Safeguarding communities’ living heritage
After long standing efforts by UNESCO’s Member States to provide a legal, administrative and financial framework for international cooperation to safeguard the world’s living heritage, the Convention for the Safeguarding of the Intangible Cultural Heritage was adopted by the General Conference of UNESCO in 2003. Saving heritage at risk and giving a second chance to fragile cultures to come forward and contribute to the diversity of the world was the initial purpose of this normative instrument.
Intangible cultural heritage refers to the practices, representations, expressions, knowledge and skills handed down from generation to generation. This heritage provides communities with a sense of identity and is continuously recreated in response to their environment. It is called intangible because its existence and recognition depend mainly on the human will, which is immaterial, and it is transmitted by imitation and living experience. Intangible cultural heritage is also known as "living heritage" or "living culture".
UNESCO’s 2003 Convention for the Safeguarding of the Intangible Cultural Heritage indicates five broad ‘domains’ in which, among others, intangible cultural heritage is manifested:
- Oral traditions and expressions, including language as a vehicle of the intangible cultural heritage such as the Manden Charter, proclaimed in Kurukan Fuga (Mali)
- Performing arts such as Saman Dance (Indonesia)
- Social practices, rituals and festive events such as the Houtem Jaarmarkt, annual winter fair and livestock market at Sint-Lievens-Houtem (Belgium)
- Knowledge and practices concerning nature and the universe such as the Wayuu normative system, applied by the Pütchipü’üi (palabrero) (Colombia)
- Traditional craftsmanship such as Al Sadu, traditional weaving skills in the United Arab Emirates
The importance of intangible cultural heritage is not the cultural manifestation itself but rather the wealth of knowledge and skills that is transmitted. The social and economic value of this transmission of knowledge is relevant for minority groups and for mainstream social groups within a State, and is as important for developing States as for developed ones.
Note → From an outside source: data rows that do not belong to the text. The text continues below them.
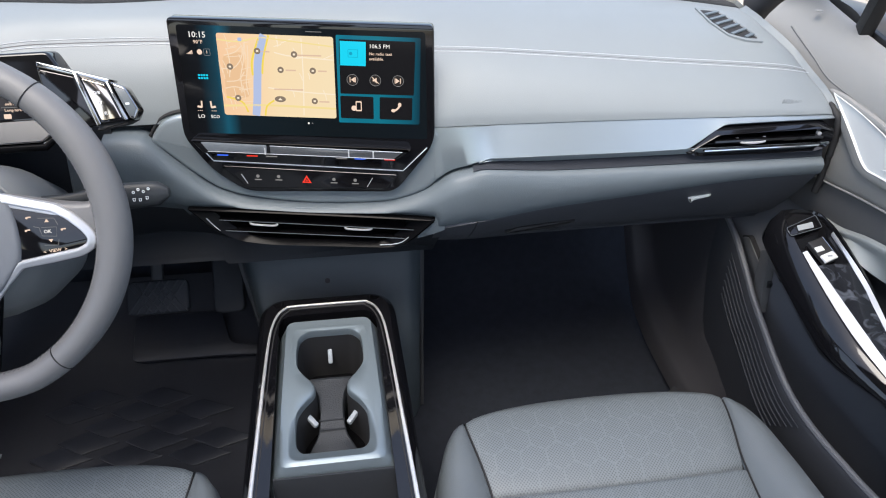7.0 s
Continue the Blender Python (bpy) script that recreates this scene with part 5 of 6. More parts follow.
# storage tray behind the panel
rows = []
for i in range(25):
    u = lerp(-1, 1, i / 24)
    rows.append([(PX + u * w, y, cz(0.64) + dz) for w, y, dz in ((0.0690, 0.6345, -0.0030), (0.0695, 0.6330, -0.010), (0.0700, 0.6320, -0.035), (0.0705, 0.6300, -0.075))])
# Little light reaches this rear face; the dark colour puts that in.
part("rear_slope", shell(rows, 0.003), DARK, con, "rear face of the panel behind the cup holders, coloured dark for its shade")
part("tray", lattice([[(-0.072, 0.6345, 0.3440), (0.072, 0.6345, 0.3440)], [(-0.074, 0.622, 0.336), (0.074, 0.622, 0.336)], [(-0.074, 0.60, 0.33), (0.074, 0.60, 0.33)], [(-0.074, 0.40, 0.32), (0.074, 0.40, 0.32)], [(-0.076, 0.16, 0.32), (0.076, 0.16, 0.32)]]), DARK, con, "dark storage tray")


# ---- seats ----
def seat(cx, yf, label):
    st = thing("front_seat", label, "car seat", (cx, yf - 0.25, 0.13), group="front seats")
    top = lambda x, y: 0.3605 - 0.10 * max(0, (yf - 0.09 - y)) + 0.006 * math.exp(-(((y - (yf - 0.05)) / 0.05) ** 2))

    def cushion(x, y):
        z = top(x, y)
        if y > yf - 0.03:
            k = (y - (yf - 0.03)) / 0.03
            z -= 0.010 * k**2.2
        return z + 0.004 * math.cos(x / 0.175 * 1.5)

    seam_y = yf - 0.135

    def front_edge(x):
        return yf - 0.028 * abs(x / 0.178) ** 2.5

    def half_width(y):
        return curve1([yf - 0.5, yf - 0.135, yf - 0.035, yf], [0.150, 0.163, 0.178, 0.176], y)

    # rows lie close together at the cross seam, where the front panel rolls down to the stitched edge
    steps = [lerp(-0.365, -0.016, k / 24) for k in range(25)] + [-0.009, -0.005, -0.003, -0.0016, -0.0006, 0.0006, 0.002, 0.004, 0.007, 0.011, 0.016, 0.022] + [lerp(0.029, 0.135, k / 12) for k in range(13)]
    tail = [k / 8 for k in range(1, 9)]
    rows = []
    for q, f in [(q, 0.0) for q in steps] + [(0.135, f) for f in tail]:
        r = []
        for i in range(33):
            u = lerp(-1, 1, i / 32)
            e = front_edge(u * 0.178)
            y0 = seam_y + q * (1 if q < 0 else (e - seam_y) / 0.135) - 0.004 * (1 - u * u) * math.exp(-((q / 0.04) ** 2))
            x = u * half_width(y0)
            z = cushion(x, y0) - 0.011 * math.exp(-abs(q) / (0.011 if q > 0 else 0.0018))
            if abs(u) > 0.9:
                z -= 0.004 * ((abs(u) - 0.9) / 0.1) ** 2
            y0 += 0.012 * math.sin(f * math.pi * 0.8) - 0.03 * f * f
            z -= 0.13 * f**1.3
            r.append((cx + x, y0, z))
        rows.append(r)
    part("cushion", lattice(rows), PERF, st, "perforated grey seat centre with hexagon pattern", angle=70)
    for s in (-1, 1):
        rows = []
        for k in range(45):
            t = k / 44
            y = lerp(yf - 0.50, yf - 0.030, min(1, t / 0.9))
            w = half_width(y)
            ow = curve1([yf - 0.5, yf - 0.2, yf - 0.12, yf - 0.05, yf - 0.03], [0.250, 0.240, 0.232, 0.211, 0.195], y)
            hgt = curve1([yf - 0.5, yf - 0.25, yf - 0.1, yf - 0.03], [0.062, 0.040, 0.016, 0.001], y)
            f = max(0, (t - 0.9) / 0.1)
            z0 = cushion(w * s, y) - 0.004
            sec = [(w, z0 - 0.004), (w + 0.004, z0 + 0.003), (lerp(w, ow, 0.25), z0 + hgt * 0.45 + 0.004), (lerp(w, ow, 0.5), z0 + hgt * 0.85 + 0.002), (lerp(w, ow, 0.75), z0 + hgt - 0.003), (ow - 0.004, z0 + hgt * 0.85 - 0.018), (ow, z0 + hgt * 0.5 - 0.05), (ow - 0.004, 0.27), (ow - 0.016, 0.22)]
            rows.append([(cx + s * lerp(a, w + (a - w) * 0.8, f), y + f * (0.010 - 0.02 * (j / 8)), lerp(z, z - 0.10, f**1.5)) for j, (a, z) in enumerate(sec)])
        part("bolster", lattice(rows), BOLSTER, st, "smooth grey side bolster", angle=70)
        path = [(cx + s * (half_width(y) + 0.001), y, cushion(half_width(y) * s, y) - 0.0035) for y in [lerp(yf - 0.5, yf - 0.034, i / 40) for i in range(41)]]
        part("seam", sweep(path, circle(0.0014, 6)), SEAM, st)
        path = [(cx + s * curve1([yf - 0.5, yf - 0.2, yf - 0.12, yf - 0.05], [0.2515, 0.2415, 0.2335, 0.2125], y), y, curve1([yf - 0.5, yf - 0.2, yf - 0.05], [0.335, 0.318, 0.300], y)) for y in [lerp(yf - 0.5, yf - 0.05, i / 24) for i in range(25)]]
        part("piping", sweep(path, circle(0.0014, 6)), PINM, st, "thin pale piping")
    bm = bmesh.new()
    for k in range(56):
        x = lerp(-0.155, 0.155, (k + 0.5) / 56)
        y = seam_y - 0.004 * (1 - (x / 0.163) ** 2) - 0.0036
        z = cushion(x, y) - 0.0010
        sweep([(cx + x - 0.0018, y, z), (cx + x + 0.0018, y, z)], circle(0.0006, 4), bm=bm)
    tagged(part("stitching", bm, THREADS, st, "grey stitches along the seam"), kind="stuff")
    part("base", box(cx - 0.215, cx + 0.215, yf - 0.50, yf - 0.075, 0.14, 0.30, 0.02), DARK, st, "dark seat base")
    return st


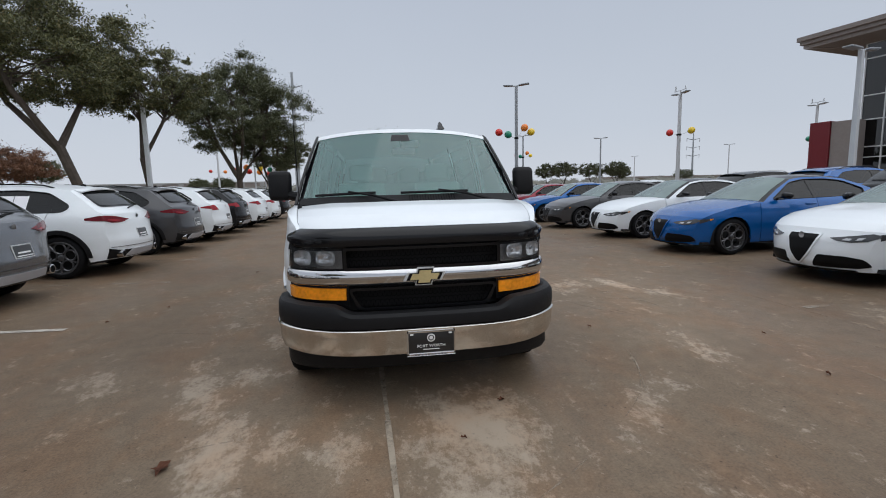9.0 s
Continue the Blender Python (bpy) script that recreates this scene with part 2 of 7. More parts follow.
def grid(f, nu, nv, keep=None):
    """A sheet from f(u, v) with u and v from 0 to 1."""
    bm = bmesh.new()
    vs = [[bm.verts.new(f(i / nu, j / nv)) for j in range(nv + 1)] for i in range(nu + 1)]
    for i in range(nu):
        for j in range(nv):
            if keep is None or keep((i + 0.5) / nu, (j + 0.5) / nv):
                bm.faces.new((vs[i][j], vs[i + 1][j], vs[i + 1][j + 1], vs[i][j + 1]))
    bmesh.ops.delete(bm, geom=[v for v in bm.verts if not v.link_faces], context="VERTS")
    return bm


def thicken(bm, depth):
    """Give a sheet a back and rims."""
    geom = bmesh.ops.solidify(bm, geom=bm.faces[:], thickness=depth)
    return bm


def fill2d(outer, holes=()):
    """A flat sheet in (a, b, 0) with holes."""
    bm = bmesh.new()
    for loop in (outer, *holes):
        vs = [bm.verts.new((p[0], p[1], 0)) for p in loop]
        for i in range(len(vs)):
            bm.edges.new((vs[i - 1], vs[i]))
    bmesh.ops.triangle_fill(bm, use_beauty=True, use_dissolve=False, edges=bm.edges[:], normal=(0, 0, 1))
    return bm


def slice2d(bm, xs, ys):
    for axis, cuts in ((0, xs), (1, ys)):
        for c in cuts:
            co, no = [0, 0, 0], [0, 0, 0]
            co[axis], no[axis] = c, 1
            bmesh.ops.bisect_plane(bm, geom=bm.verts[:] + bm.edges[:] + bm.faces[:], dist=1e-5, plane_co=co, plane_no=no)
    return bm


def cut_seam(bm, a, b, width, top=9.0):
    """Take a narrow strip along the line a-b out of a flat sheet."""
    d = Vector((b[0] - a[0], b[1] - a[1], 0)).normalized()
    n = Vector((-d.y, d.x, 0))
    for s in (-0.5, 0.5):
        co = Vector((a[0], a[1], 0)) + n * width * s
        bmesh.ops.bisect_plane(bm, geom=bm.verts[:] + bm.edges[:] + bm.faces[:], dist=1e-5, plane_co=co, plane_no=n)
    dead = [f for f in bm.faces if abs((f.calc_center_median() - Vector((a[0], a[1], 0))).dot(n)) < width * 0.499 and f.calc_center_median().y < top]
    bmesh.ops.delete(bm, geom=dead, context="FACES")
    return bm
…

UNESCO strives to cooperate with countries around the world for the safeguarding of the intangible cultural heritage which nourishes cultural diversity and human creativity.
The power of culture as a leverage for boosting distinct areas of economic, social, political and artistic life, interconnected by the practice of a living heritage, is demonstrated: the protection of the Otomí-Chichimeca in Mexico allowed the improvement of roads, the construction of systems of water purification, the creation of local jobs and tourism infrastructure.
To facilitate its implementation, the Convention holds a set of measures carried out at the national and international level.
At a national level, the Convention requests each State:
- To identify and define intangible cultural heritage present on its territory with the participation of communities, groups and relevant NGOs,
- To draw up, and regularly update, inventories of the intangible cultural heritage.
At an international level, all States that have ratified the Convention meet in the General Assembly of the States Parties to the Convention every two years. The General Assembly gives strategic orientations for the implementation of the Convention and elects the 24 members of the Intergovernmental Committee for the Safeguarding of the Intangible Cultural Heritage, which meets every year to promote the aims of the Convention and monitor its implementation.
The agenda of the seventh session of the Intergovernmental Committee to be held from 3 to 7 December 2012 in Paris will include the examination of:
- 16 new periodic reports submitted by States Parties on their implementation of the Convention at the national level. The reports provide information on State Parties’ policies and legislation, institutional infrastructure, inventory methods and systems, involvement of stakeholders, regional and international cooperation for the safeguarding of the Intangible Cultural Heritage, it also highlights the status of their 52 elements inscribed on the Representative List.
- 56 nomination files: 8 related to the List of Intangible Cultural Heritage in Need of Urgent Safeguarding , 2 to the Register of Best Safeguarding Practices , 36 to the Representative List of the Intangible Cultural Heritage of Humanity and 10 requesting financial assistance for safeguarding plans or inventories.
It is worth noting that several States in their reports underlined the importance of strengthening national capacities for safeguarding intangible cultural heritage, in particular the training of government staff and NGOs for effective implementation of the Convention.
Since 2010 to date, 66 countries have benefitted from UNESCO’s capacity-building activities of different scale with each project lasting a period of approximately 24 to 36 months.
This global strategy entails a long-term and multi-faceted approach that addresses the revision of policies and legislation, the redesign of institutional infrastructures, the development of inventory methods and systems, the full involvement of diverse stakeholders, and the technical skills required to safeguard intangible cultural heritage.